Jed Rothwell wrote:

This demonstrates the incredible mechanical advantage that a bicycle offers. This is why millions of people in Japan, China and other countries depend on bicycles for urban transport. A person + bicycle is the most efficient transportation system on earth, far better than any other animal or mechanical system. Birds are the most efficient animals. A soaring bird or a fish carried along in a river current expends no energy, but this is equivalent to a bicycle traveling downhill the whole way.

I have one small nit to pick, which is that a soaring bird is not at all equivalent to a bicycle "traveling downhill the whole way".

A soaring bird is taking advantage of wind shear to obtain ("free") energy from the atmosphere, which can be used to travel in pretty much whatever direction the bird wants. By soaring, birds (and sail planes, and, in similar fashion, sailboats) can travel long distances in arbitrary directions, including circular paths, with little energy investment. In contrast, a bicyclist coasting downhill or a fish coasting downstream can only go in _one_ direction, and can only travel as far as the bottom of the hill before they have to start putting energy back in. You cannot coast uphill. An albatross, on the other hand, can soar upwind (if the breeze isn't too strong, and if there's horizontal windshear to be had, which there almost always is over the ocean).

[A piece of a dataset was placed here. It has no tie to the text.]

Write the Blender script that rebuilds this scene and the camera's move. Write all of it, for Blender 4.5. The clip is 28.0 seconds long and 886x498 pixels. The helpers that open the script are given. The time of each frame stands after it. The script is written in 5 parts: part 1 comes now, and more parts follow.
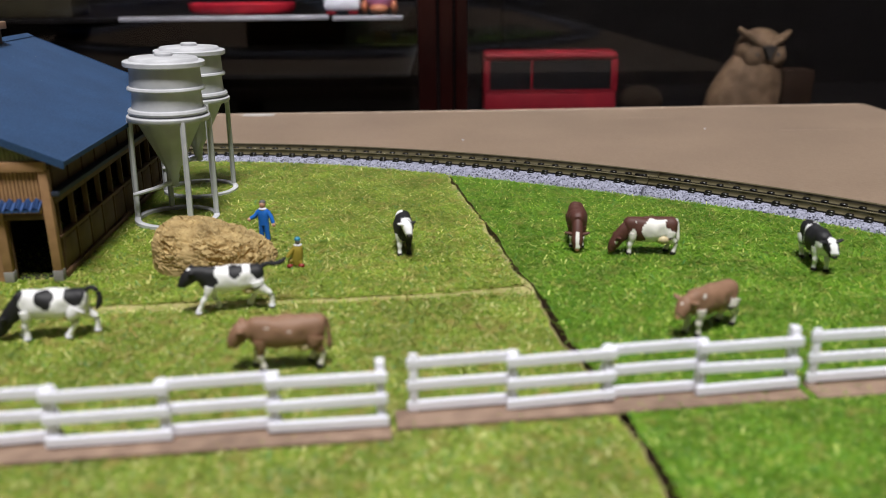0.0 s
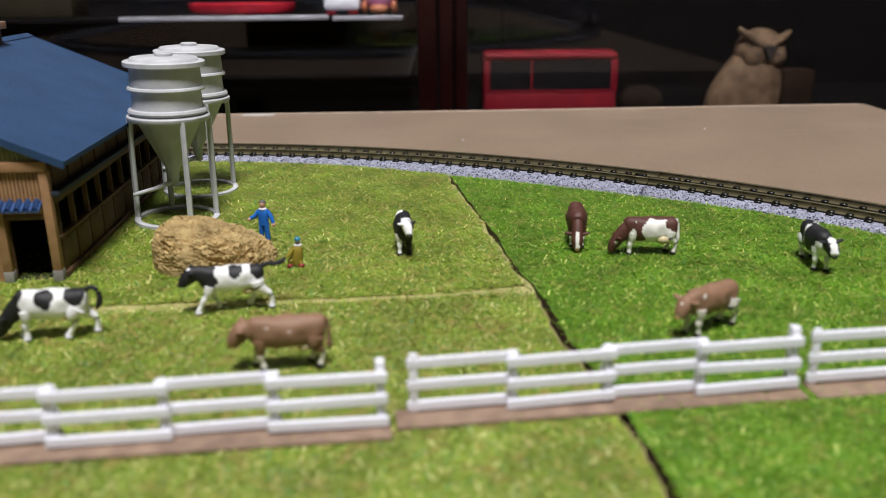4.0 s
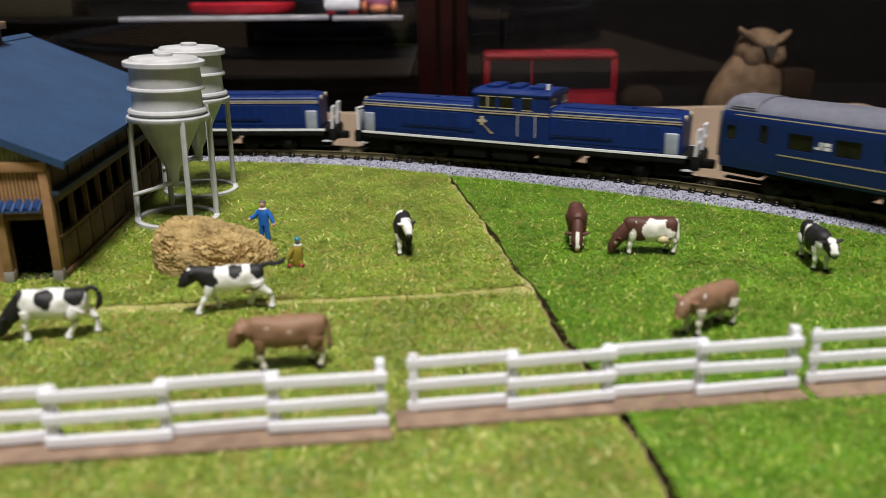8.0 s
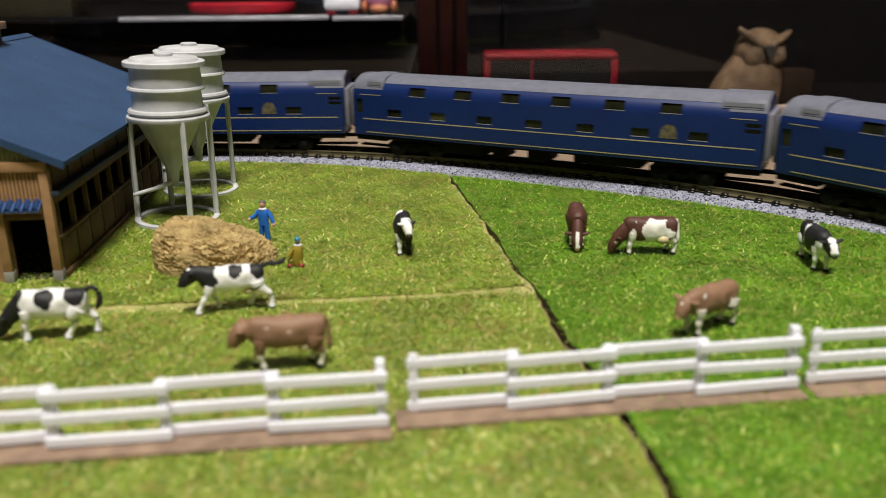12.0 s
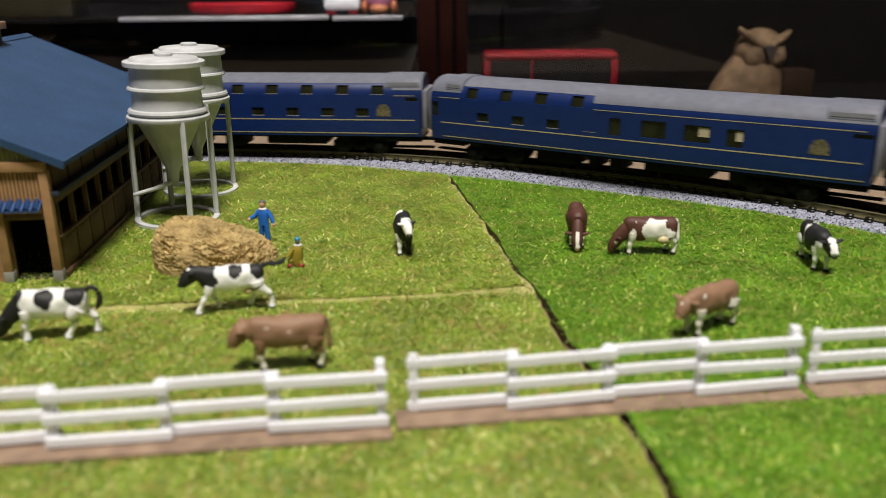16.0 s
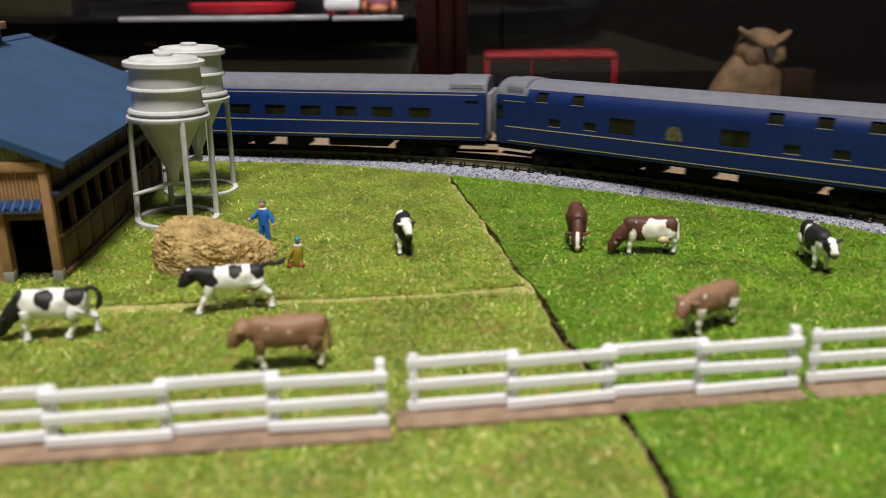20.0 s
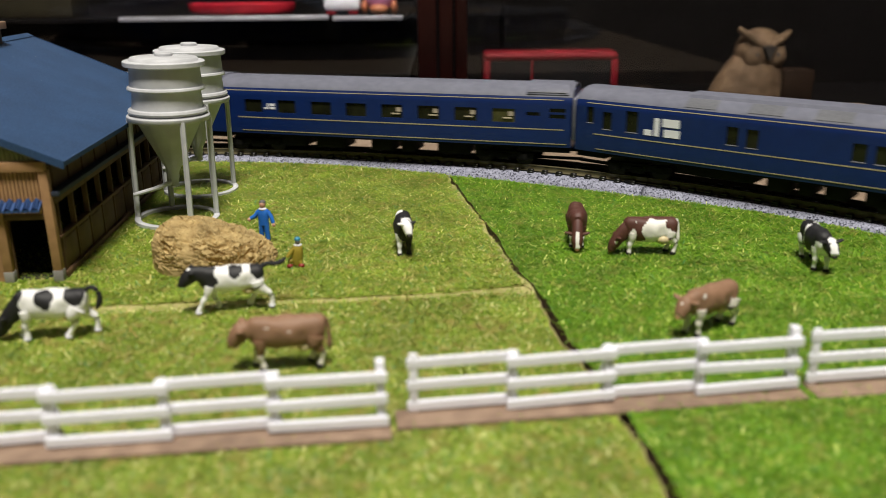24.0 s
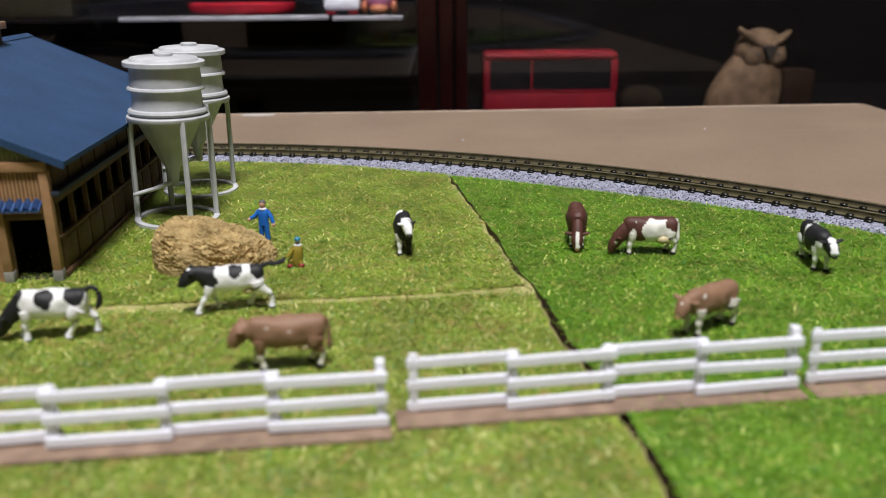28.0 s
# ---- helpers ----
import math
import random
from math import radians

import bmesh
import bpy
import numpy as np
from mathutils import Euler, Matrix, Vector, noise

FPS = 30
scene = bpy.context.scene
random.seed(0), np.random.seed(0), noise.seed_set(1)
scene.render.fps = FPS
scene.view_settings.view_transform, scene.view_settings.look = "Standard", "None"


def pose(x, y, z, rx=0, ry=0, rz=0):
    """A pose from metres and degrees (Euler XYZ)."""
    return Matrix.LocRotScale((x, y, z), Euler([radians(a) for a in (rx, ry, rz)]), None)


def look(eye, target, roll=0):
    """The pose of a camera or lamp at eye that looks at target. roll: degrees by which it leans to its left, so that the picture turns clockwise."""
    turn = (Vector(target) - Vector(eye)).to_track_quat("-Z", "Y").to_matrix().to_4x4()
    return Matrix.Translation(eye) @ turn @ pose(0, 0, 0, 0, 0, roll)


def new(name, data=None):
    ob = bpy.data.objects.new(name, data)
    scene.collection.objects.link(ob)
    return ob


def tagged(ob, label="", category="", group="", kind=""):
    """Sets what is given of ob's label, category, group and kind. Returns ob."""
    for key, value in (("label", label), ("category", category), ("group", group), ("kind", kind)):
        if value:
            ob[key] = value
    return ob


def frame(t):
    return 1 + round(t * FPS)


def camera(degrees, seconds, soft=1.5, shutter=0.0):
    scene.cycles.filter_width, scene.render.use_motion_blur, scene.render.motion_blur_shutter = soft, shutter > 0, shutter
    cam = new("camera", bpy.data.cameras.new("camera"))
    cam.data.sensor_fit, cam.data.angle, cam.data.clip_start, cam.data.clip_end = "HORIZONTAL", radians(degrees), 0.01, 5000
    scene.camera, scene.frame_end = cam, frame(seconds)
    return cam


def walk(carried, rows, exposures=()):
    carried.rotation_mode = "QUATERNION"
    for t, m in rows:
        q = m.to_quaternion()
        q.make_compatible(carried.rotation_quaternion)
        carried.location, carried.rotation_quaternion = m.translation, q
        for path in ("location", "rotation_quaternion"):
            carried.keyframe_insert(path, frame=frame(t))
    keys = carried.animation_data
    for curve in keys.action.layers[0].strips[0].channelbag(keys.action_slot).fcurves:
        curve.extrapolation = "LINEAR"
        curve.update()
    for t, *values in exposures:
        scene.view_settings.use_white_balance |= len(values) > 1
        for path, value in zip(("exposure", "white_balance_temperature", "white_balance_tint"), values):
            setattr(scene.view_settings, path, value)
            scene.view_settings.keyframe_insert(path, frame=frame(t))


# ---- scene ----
cam = camera(55.91, 28.0, soft=0.75, shutter=0.36)
EYE = (0.0, 0.0, 0.0623)
PITCH = 0.3208
AIM = look(EYE, (0.0, math.cos(PITCH), EYE[2] - math.sin(PITCH)), -0.607)
# the phone warms and lifts the picture a little while the dark train fills it
walk(cam, [(0.0, AIM), (28.0, AIM)], [(0.0, 0.0, 6300, 10), (5.5, 0.0, 6300, 10), (8.0, 0.02, 6700, 8), (11.0, 0.05, 6950, 6), (16.0, 0.06, 7000, 6), (25.0, 0.05, 6950, 6), (27.0, 0.0, 6350, 10), (28.0, 0.0, 6300, 10)])
# shallow depth of field of a phone lens close to its subject
cam.data.dof.use_dof = True
cam.data.dof.focus_distance = 0.25
cam.data.dof.aperture_fstop = 18.0

# ---- light: one round ceiling lamp, a little to the side ----
world = bpy.data.worlds.new("world")
scene.world = world
world.use_nodes = True
world.node_tree.nodes["Background"].inputs[0].default_value = (0.9, 0.85, 0.8, 1)
world.node_tree.nodes["Background"].inputs[1].default_value = 0.02
lamp = bpy.data.lights.new("ceiling_lamp", "AREA")
lamp.shape, lamp.size, lamp.energy, lamp.color = "DISK", 0.40, 40.6, (1.0, 0.958, 0.94)
lamp_ob = new("ceiling_lamp", lamp)
LAMP_AT = (0.02, -0.36, 1.52)
lamp_ob.matrix_world = look(LAMP_AT, (LAMP_AT[0], LAMP_AT[1], 0))
scene.view_settings.exposure = 0.0

# ---- helpers ----
MM = 0.001
GRASS, TABLE = -2.0, -6.0      # heights in mm; the sleepers' tops are at 0


def mat(name, c1, c2=None, scale=700.0, rough=0.6, metal=0.0, bump=0.0, bscale=None, wear=0.15, wscale=60.0, coat=0.0, lo=0.35, hi=0.65, spec=0.5):
    m = bpy.data.materials.new(name)
    m.use_nodes = True
    nt = m.node_tree
    n, l = nt.nodes, nt.links
    b = n["Principled BSDF"]
    b.inputs["Roughness"].default_value, b.inputs["Metallic"].default_value = rough, metal
    b.inputs["Coat Weight"].default_value = coat
    b.inputs["Specular IOR Level"].default_value = spec
    co = n.new("ShaderNodeTexCoord")
    a = n.new("ShaderNodeTexNoise")
    a.inputs["Scale"].default_value, a.inputs["Detail"].default_value = scale, 4.0
    l.new(co.outputs["Object"], a.inputs["Vector"])
    r = n.new("ShaderNodeValToRGB")
    r.color_ramp.elements[0].position, r.color_ramp.elements[1].position = lo, hi
    r.color_ramp.elements[0].color = (*c1, 1)
    r.color_ramp.elements[1].color = (*(c2 or c1), 1)
    l.new(a.outputs["Fac"], r.inputs["Fac"])
    w = n.new("ShaderNodeTexNoise")
    w.inputs["Scale"].default_value, w.inputs["Detail"].default_value = wscale, 3.0
    l.new(co.outputs["Object"], w.inputs["Vector"])
    k = n.new("ShaderNodeMapRange")
    k.inputs["From Min"].default_value, k.inputs["From Max"].default_value = 0.3, 0.7
    k.inputs["To Min"].default_value, k.inputs["To Max"].default_value = 1 - wear, 1 + wear
    l.new(w.outputs["Fac"], k.inputs["Value"])
    x = n.new("ShaderNodeMix")
    x.data_type, x.blend_type = "RGBA", "MULTIPLY"
    x.inputs["Factor"].default_value = 1.0
    l.new(r.outputs["Color"], x.inputs["A"])
    l.new(k.outputs["Result"], x.inputs["B"])
    l.new(x.outputs["Result"], b.inputs["Base Color"])
    if bump:
        bn = n.new("ShaderNodeTexNoise")
        bn.inputs["Scale"].default_value, bn.inputs["Detail"].default_value = bscale or scale, 5.0
        l.new(co.outputs["Object"], bn.inputs["Vector"])
        bp = n.new("ShaderNodeBump")
        bp.inputs["Strength"].default_value, bp.inputs["Distance"].default_value = 0.8, bump * MM
        l.new(bn.outputs["Fac"], bp.inputs["Height"])
        l.new(bp.outputs["Normal"], b.inputs["Normal"])
    return m


def ramp_by_random(name, stops, source="island", rough=0.6):
    """Colour picked piece by piece."""
    m = bpy.data.materials.new(name)
    m.use_nodes = True
    nt = m.node_tree
    n, l = nt.nodes, nt.links
    b = n["Principled BSDF"]
    b.inputs["Roughness"].default_value = rough
    r = n.new("ShaderNodeValToRGB")
    while len(r.color_ramp.elements) < len(stops):
        r.color_ramp.elements.new(0.5)
    for e, (p, c) in zip(r.color_ramp.elements, stops):
        e.position, e.color = p, (*c, 1)
    if source == "island":
        l.new(n.new("ShaderNodeNewGeometry").outputs["Random Per Island"], r.inputs["Fac"])
    else:
        l.new(n.new("ShaderNodeObjectInfo").outputs["Random"], r.inputs["Fac"])
    l.new(r.outputs["Color"], b.inputs["Base Color"])
    return m, b, r


def mesh_of(name, bm, mats, smooth=True):
    bmesh.ops.scale(bm, vec=(MM, MM, MM), verts=bm.verts)
    me = bpy.data.meshes.new(name)
    bm.to_mesh(me)
    bm.free()
    for m in (mats if isinstance(mats, (list, tuple)) else [mats]):
        me.materials.append(m)
    if smooth:
        me.set_sharp_from_angle(angle=radians(38))
        me.shade_smooth() if hasattr(me, "shade_smooth") else None
        me.set_sharp_from_angle(angle=radians(38))
    return me


def part(name, bm, material, parent, label="", smooth=True):
    """One mesh, drawn in mm in its thing's space, under a thing or under a part."""
    ob = new(name, mesh_of(name, bm, material, smooth))
    ob.parent = parent
    return tagged(ob, label) if label else ob


def share(name, me, parent, m):
    ob = new(name, me)
    ob.parent = parent
    ob.matrix_basis = m
    return ob


def thing(name, label, category, at=(0, 0, 0), rz=0.0, group="", ry=0.0, rx=0.0, kind=""):
    e = new(name)
    e.empty_display_size = 0.005
    e.matrix_basis = pose(at[0] * MM, at[1] * MM, at[2] * MM, rx, ry, rz)
    return tagged(e, label, category, group, kind)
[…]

Coasting downhill is not a "source" of energy, any more than a relaxing spring is a "source" of energy. Soaring while in flight, however, is actually a source of energy for the bird.

A soaring bird is like a solar-powered bicycle. As long as the sun holds up, all is well and no pedaling is needed. In contrast, your coasting bicycle is just using energy the rider herself pumped into it, back on the uphill stretch.